**The task:** Retype all material exactly. Pictures stay out of the copy.

**Data segment:**
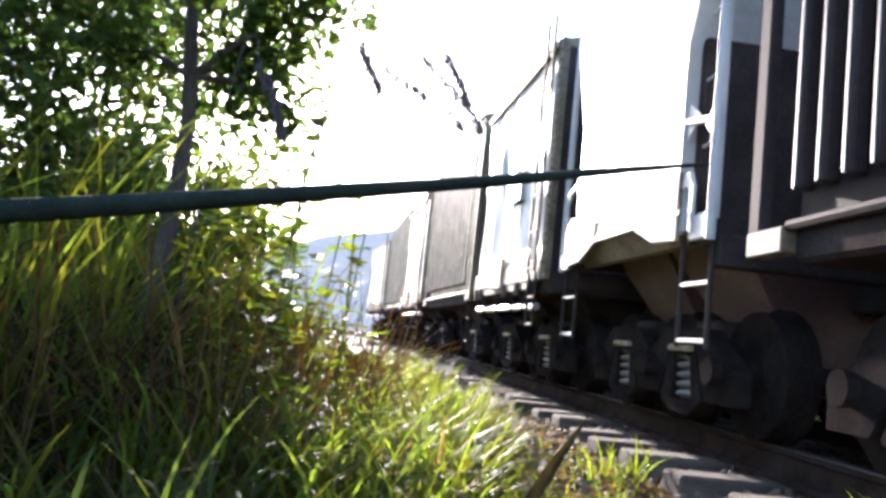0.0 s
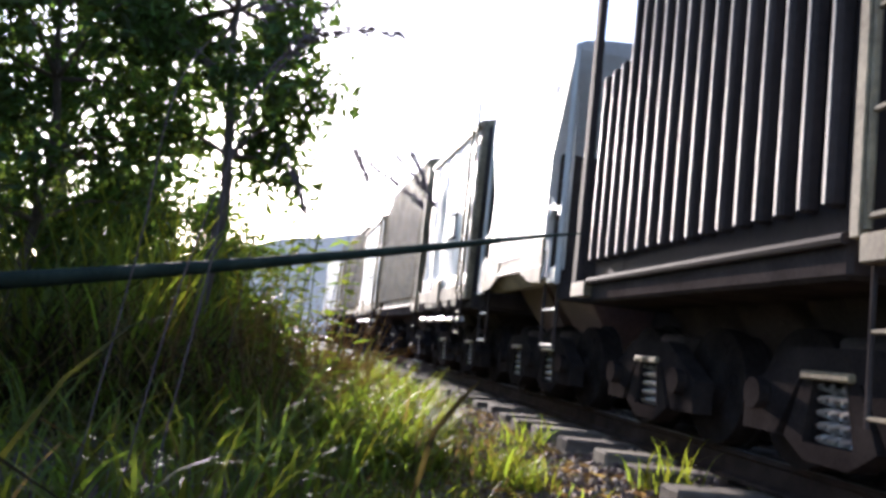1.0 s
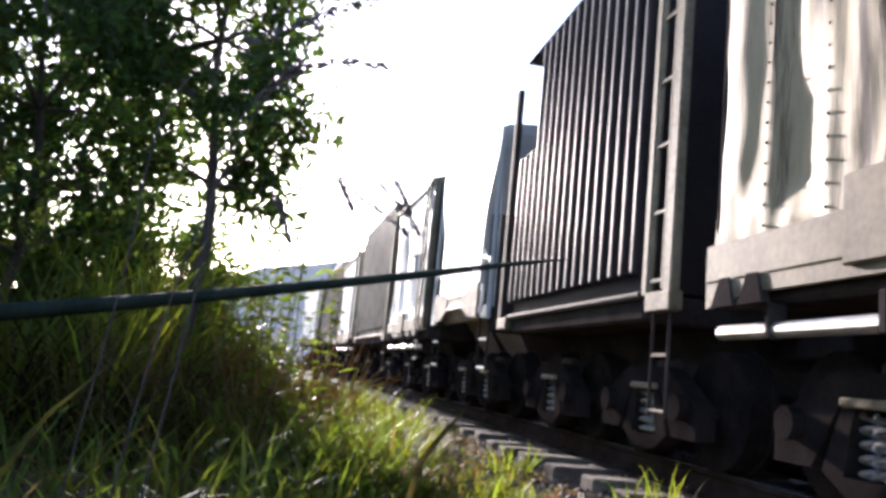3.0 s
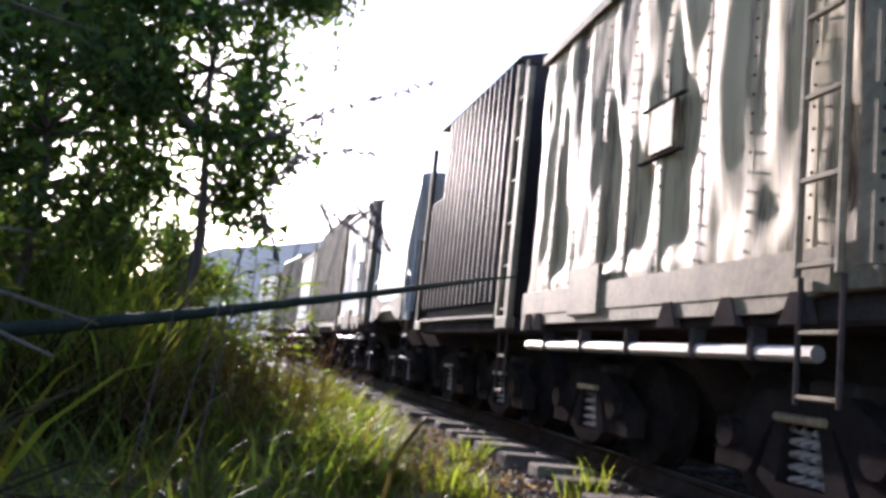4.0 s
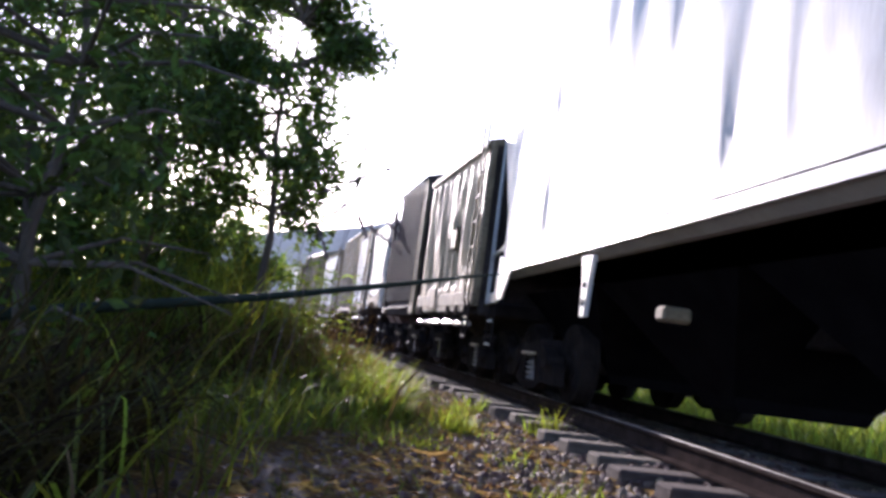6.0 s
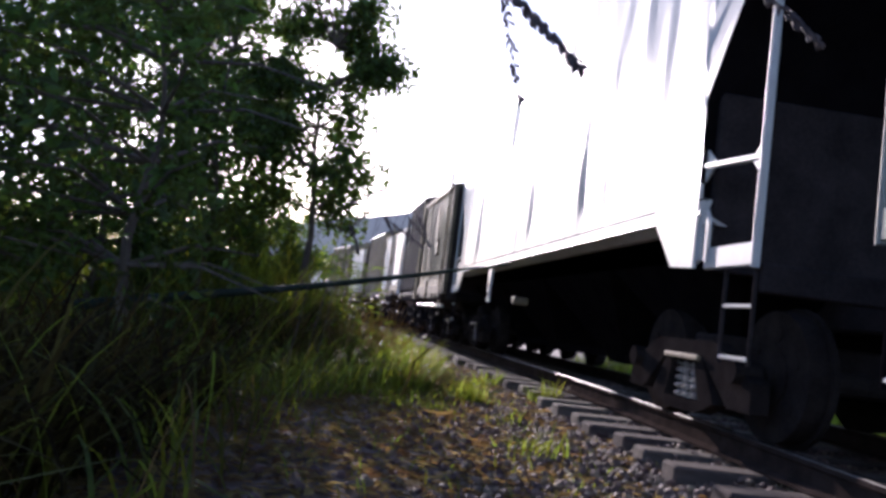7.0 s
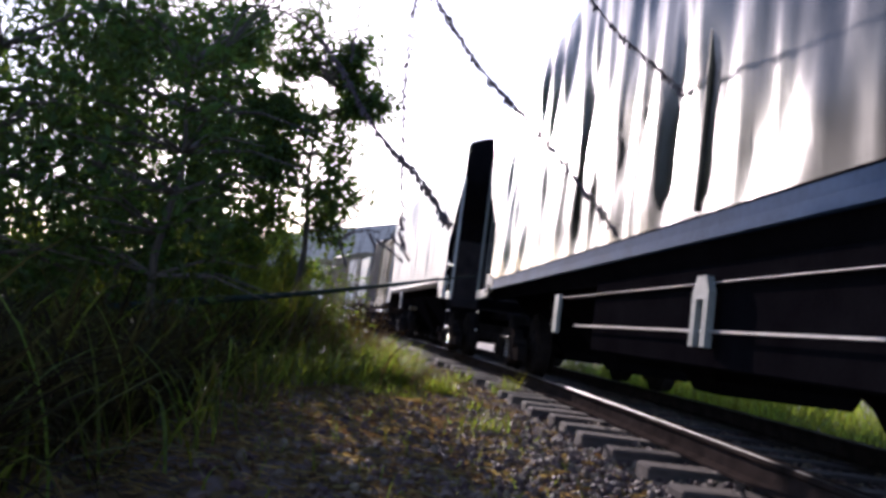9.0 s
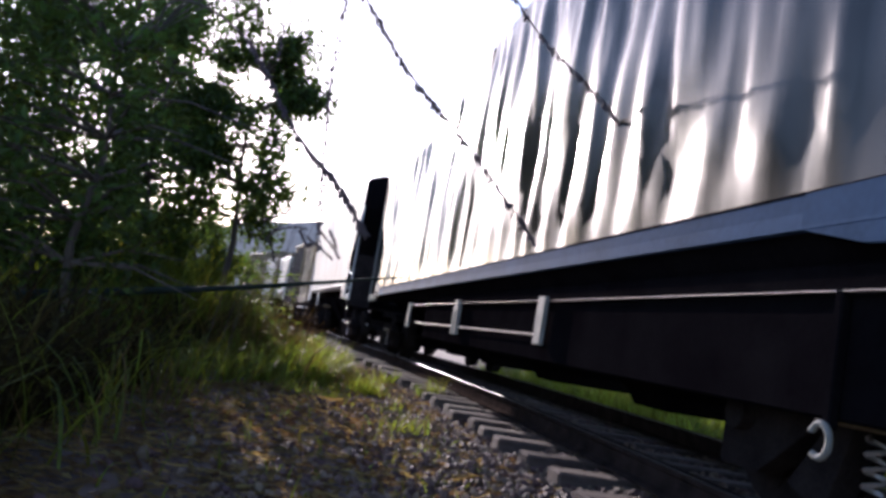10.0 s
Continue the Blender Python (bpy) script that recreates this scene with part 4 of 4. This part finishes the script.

**Answer to this task:**
0.0 s
1.0 s
3.0 s
4.0 s
6.0 s
7.0 s
9.0 s
10.0 s
Continue the Blender Python (bpy) script that recreates this scene with part 4 of 4. This part finishes the script.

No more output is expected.